— start Dataset excerpt —

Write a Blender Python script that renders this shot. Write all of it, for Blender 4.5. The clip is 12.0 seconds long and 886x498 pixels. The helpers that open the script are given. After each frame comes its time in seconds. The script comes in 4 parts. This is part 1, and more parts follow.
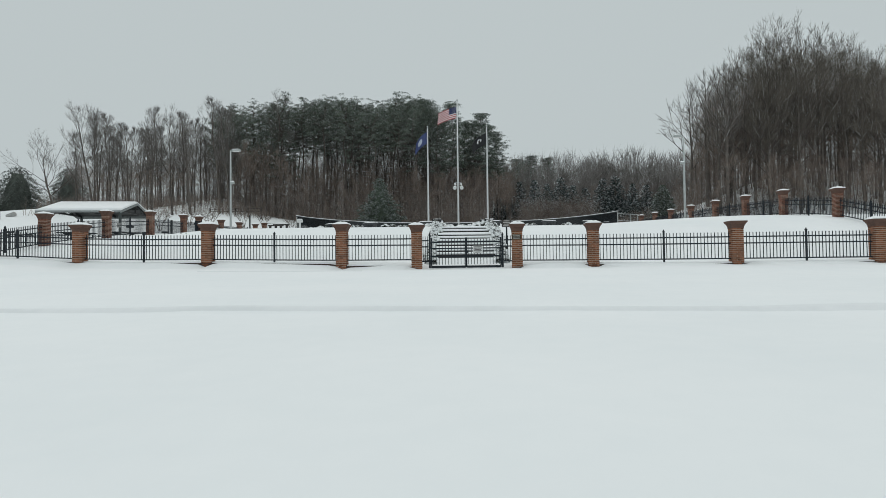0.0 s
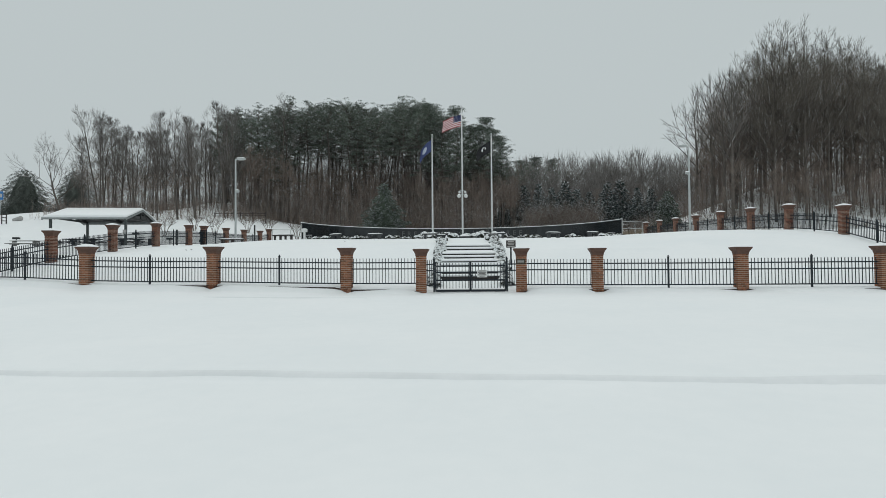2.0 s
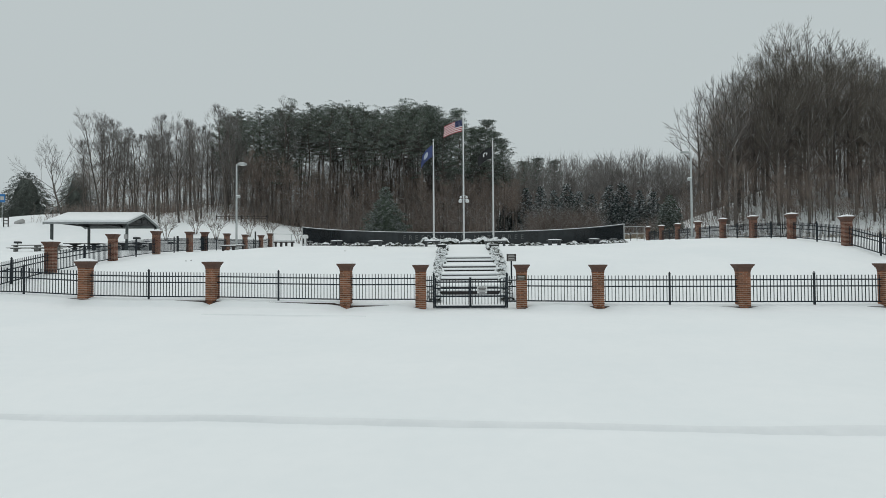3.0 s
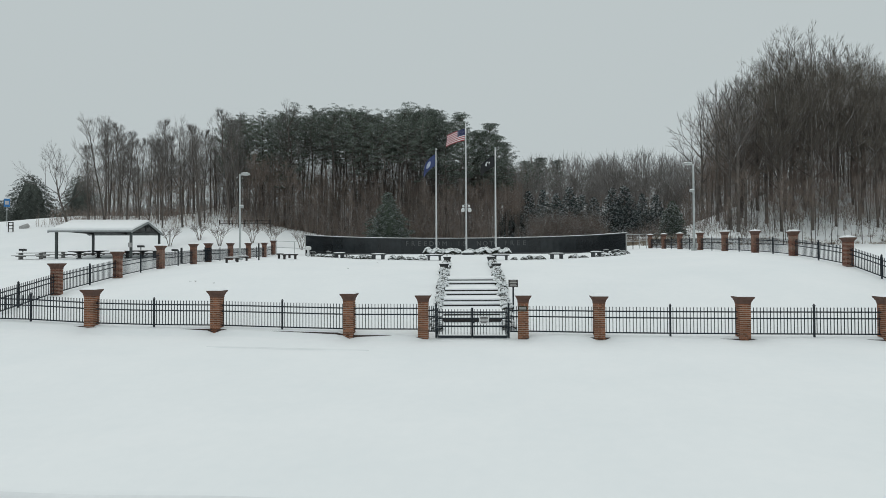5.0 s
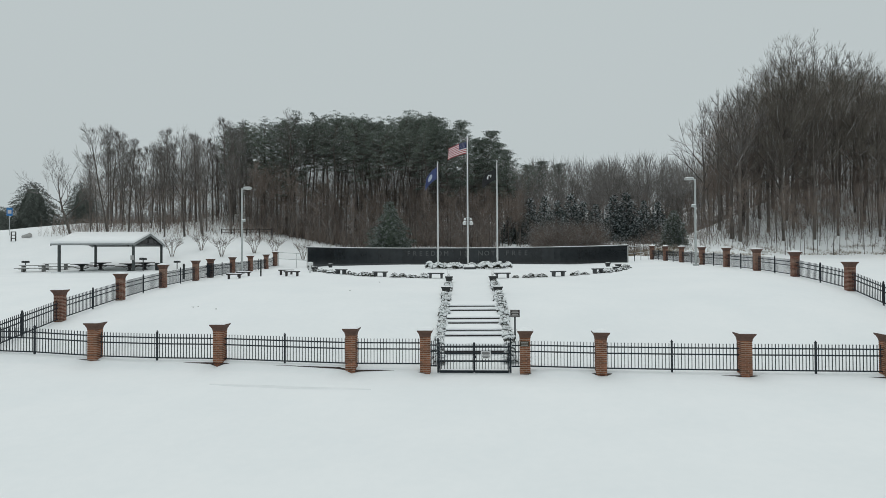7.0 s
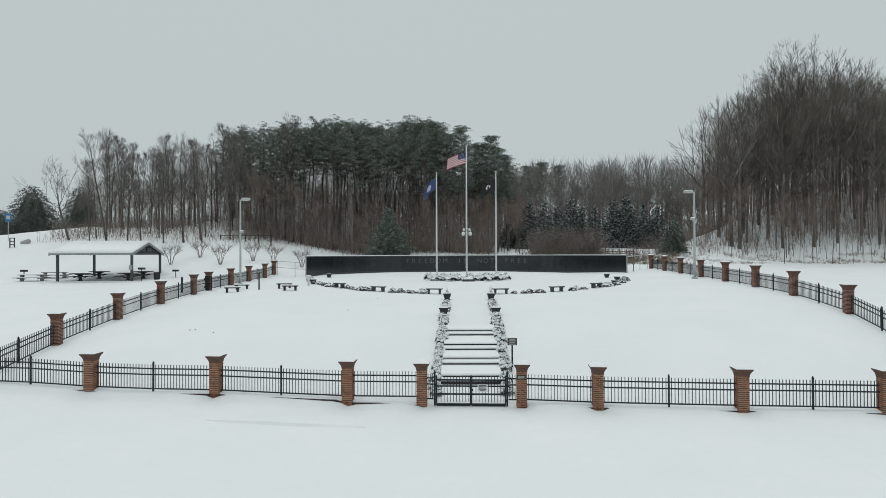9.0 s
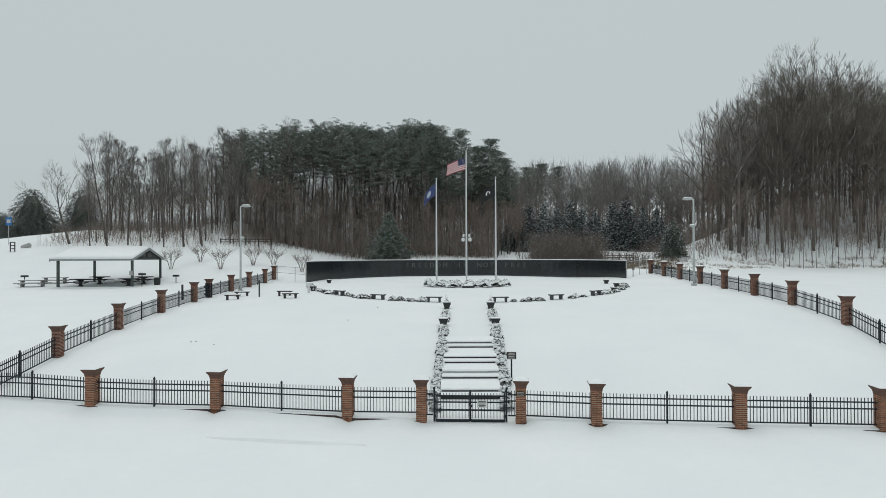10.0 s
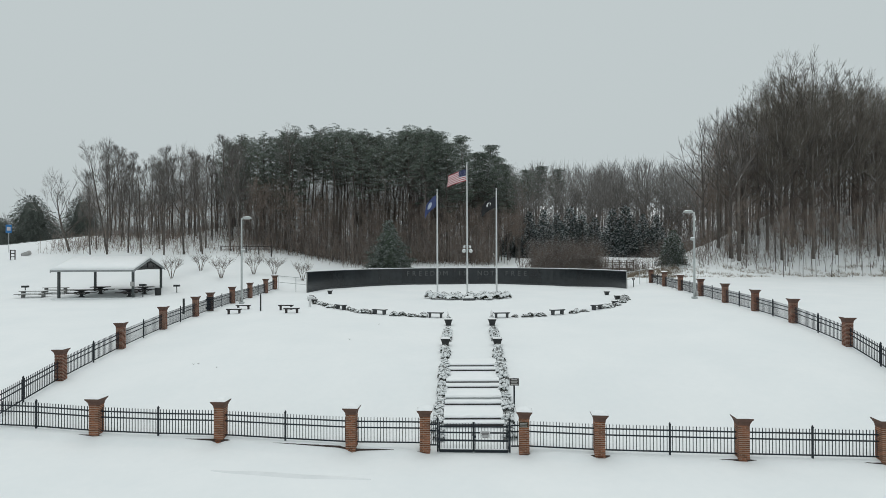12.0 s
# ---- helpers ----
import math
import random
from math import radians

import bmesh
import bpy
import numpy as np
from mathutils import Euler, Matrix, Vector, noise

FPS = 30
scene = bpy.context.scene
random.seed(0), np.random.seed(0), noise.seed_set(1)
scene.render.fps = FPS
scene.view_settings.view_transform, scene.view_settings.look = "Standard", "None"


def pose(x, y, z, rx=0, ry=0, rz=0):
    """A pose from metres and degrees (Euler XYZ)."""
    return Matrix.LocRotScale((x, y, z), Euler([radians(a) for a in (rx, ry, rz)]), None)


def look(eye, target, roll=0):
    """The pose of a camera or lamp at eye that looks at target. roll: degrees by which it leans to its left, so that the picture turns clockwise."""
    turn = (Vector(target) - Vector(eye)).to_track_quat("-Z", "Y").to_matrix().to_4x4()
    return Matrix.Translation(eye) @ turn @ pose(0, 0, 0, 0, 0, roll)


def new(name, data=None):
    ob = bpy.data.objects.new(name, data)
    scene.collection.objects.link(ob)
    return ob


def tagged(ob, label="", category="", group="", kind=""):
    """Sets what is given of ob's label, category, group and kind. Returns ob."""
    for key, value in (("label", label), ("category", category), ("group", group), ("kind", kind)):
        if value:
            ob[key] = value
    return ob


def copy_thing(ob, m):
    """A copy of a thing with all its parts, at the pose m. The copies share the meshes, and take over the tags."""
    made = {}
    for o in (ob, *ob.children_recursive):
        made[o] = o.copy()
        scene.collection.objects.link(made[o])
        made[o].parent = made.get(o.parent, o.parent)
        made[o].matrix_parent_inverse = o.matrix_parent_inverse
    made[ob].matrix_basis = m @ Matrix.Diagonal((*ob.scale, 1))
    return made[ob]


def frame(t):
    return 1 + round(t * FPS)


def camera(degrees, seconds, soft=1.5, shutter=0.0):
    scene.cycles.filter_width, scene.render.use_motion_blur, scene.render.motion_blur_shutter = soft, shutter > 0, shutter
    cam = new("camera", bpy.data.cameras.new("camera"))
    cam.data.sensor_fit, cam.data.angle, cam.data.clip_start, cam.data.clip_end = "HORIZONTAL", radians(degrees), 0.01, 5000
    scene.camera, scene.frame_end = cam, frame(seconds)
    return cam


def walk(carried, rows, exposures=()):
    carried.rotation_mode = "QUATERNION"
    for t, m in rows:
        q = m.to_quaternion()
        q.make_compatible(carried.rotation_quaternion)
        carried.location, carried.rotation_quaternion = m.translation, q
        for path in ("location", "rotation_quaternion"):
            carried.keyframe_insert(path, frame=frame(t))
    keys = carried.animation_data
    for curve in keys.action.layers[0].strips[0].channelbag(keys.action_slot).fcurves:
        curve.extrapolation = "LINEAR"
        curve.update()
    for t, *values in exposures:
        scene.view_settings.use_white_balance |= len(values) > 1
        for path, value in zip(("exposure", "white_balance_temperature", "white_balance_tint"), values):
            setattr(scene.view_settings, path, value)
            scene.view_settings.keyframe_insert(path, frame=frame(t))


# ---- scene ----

— end Dataset excerpt —

What you are asked to do: Copy the data character for character, but drop all pictures from the copy.

Response:
Write a Blender Python script that renders this shot. Write all of it, for Blender 4.5. The clip is 12.0 seconds long and 886x498 pixels. The helpers that open the script are given. After each frame comes its time in seconds. The script comes in 4 parts. This is part 1, and more parts follow.
0.0 s
2.0 s
3.0 s
5.0 s
7.0 s
9.0 s
10.0 s
12.0 s
# ---- helpers ----
import math
import random
from math import radians

import bmesh
import bpy
import numpy as np
from mathutils import Euler, Matrix, Vector, noise

FPS = 30
scene = bpy.context.scene
random.seed(0), np.random.seed(0), noise.seed_set(1)
scene.render.fps = FPS
scene.view_settings.view_transform, scene.view_settings.look = "Standard", "None"


def pose(x, y, z, rx=0, ry=0, rz=0):
    """A pose from metres and degrees (Euler XYZ)."""
    return Matrix.LocRotScale((x, y, z), Euler([radians(a) for a in (rx, ry, rz)]), None)


def look(eye, target, roll=0):
    """The pose of a camera or lamp at eye that looks at target. roll: degrees by which it leans to its left, so that the picture turns clockwise."""
    turn = (Vector(target) - Vector(eye)).to_track_quat("-Z", "Y").to_matrix().to_4x4()
    return Matrix.Translation(eye) @ turn @ pose(0, 0, 0, 0, 0, roll)


def new(name, data=None):
    ob = bpy.data.objects.new(name, data)
    scene.collection.objects.link(ob)
    return ob


def tagged(ob, label="", category="", group="", kind=""):
    """Sets what is given of ob's label, category, group and kind. Returns ob."""
    for key, value in (("label", label), ("category", category), ("group", group), ("kind", kind)):
        if value:
            ob[key] = value
    return ob


def copy_thing(ob, m):
    """A copy of a thing with all its parts, at the pose m. The copies share the meshes, and take over the tags."""
    made = {}
    for o in (ob, *ob.children_recursive):
        made[o] = o.copy()
        scene.collection.objects.link(made[o])
        made[o].parent = made.get(o.parent, o.parent)
        made[o].matrix_parent_inverse = o.matrix_parent_inverse
    made[ob].matrix_basis = m @ Matrix.Diagonal((*ob.scale, 1))
    return made[ob]


def frame(t):
    return 1 + round(t * FPS)


def camera(degrees, seconds, soft=1.5, shutter=0.0):
    scene.cycles.filter_width, scene.render.use_motion_blur, scene.render.motion_blur_shutter = soft, shutter > 0, shutter
    cam = new("camera", bpy.data.cameras.new("camera"))
    cam.data.sensor_fit, cam.data.angle, cam.data.clip_start, cam.data.clip_end = "HORIZONTAL", radians(degrees), 0.01, 5000
    scene.camera, scene.frame_end = cam, frame(seconds)
    return cam


def walk(carried, rows, exposures=()):
    carried.rotation_mode = "QUATERNION"
    for t, m in rows:
        q = m.to_quaternion()
        q.make_compatible(carried.rotation_quaternion)
        carried.location, carried.rotation_quaternion = m.translation, q
        for path in ("location", "rotation_quaternion"):
            carried.keyframe_insert(path, frame=frame(t))
    keys = carried.animation_data
    for curve in keys.action.layers[0].strips[0].channelbag(keys.action_slot).fcurves:
        curve.extrapolation = "LINEAR"
        curve.update()
    for t, *values in exposures:
        scene.view_settings.use_white_balance |= len(values) > 1
        for path, value in zip(("exposure", "white_balance_temperature", "white_balance_tint"), values):
            setattr(scene.view_settings, path, value)
            scene.view_settings.keyframe_insert(path, frame=frame(t))


# ---- scene ----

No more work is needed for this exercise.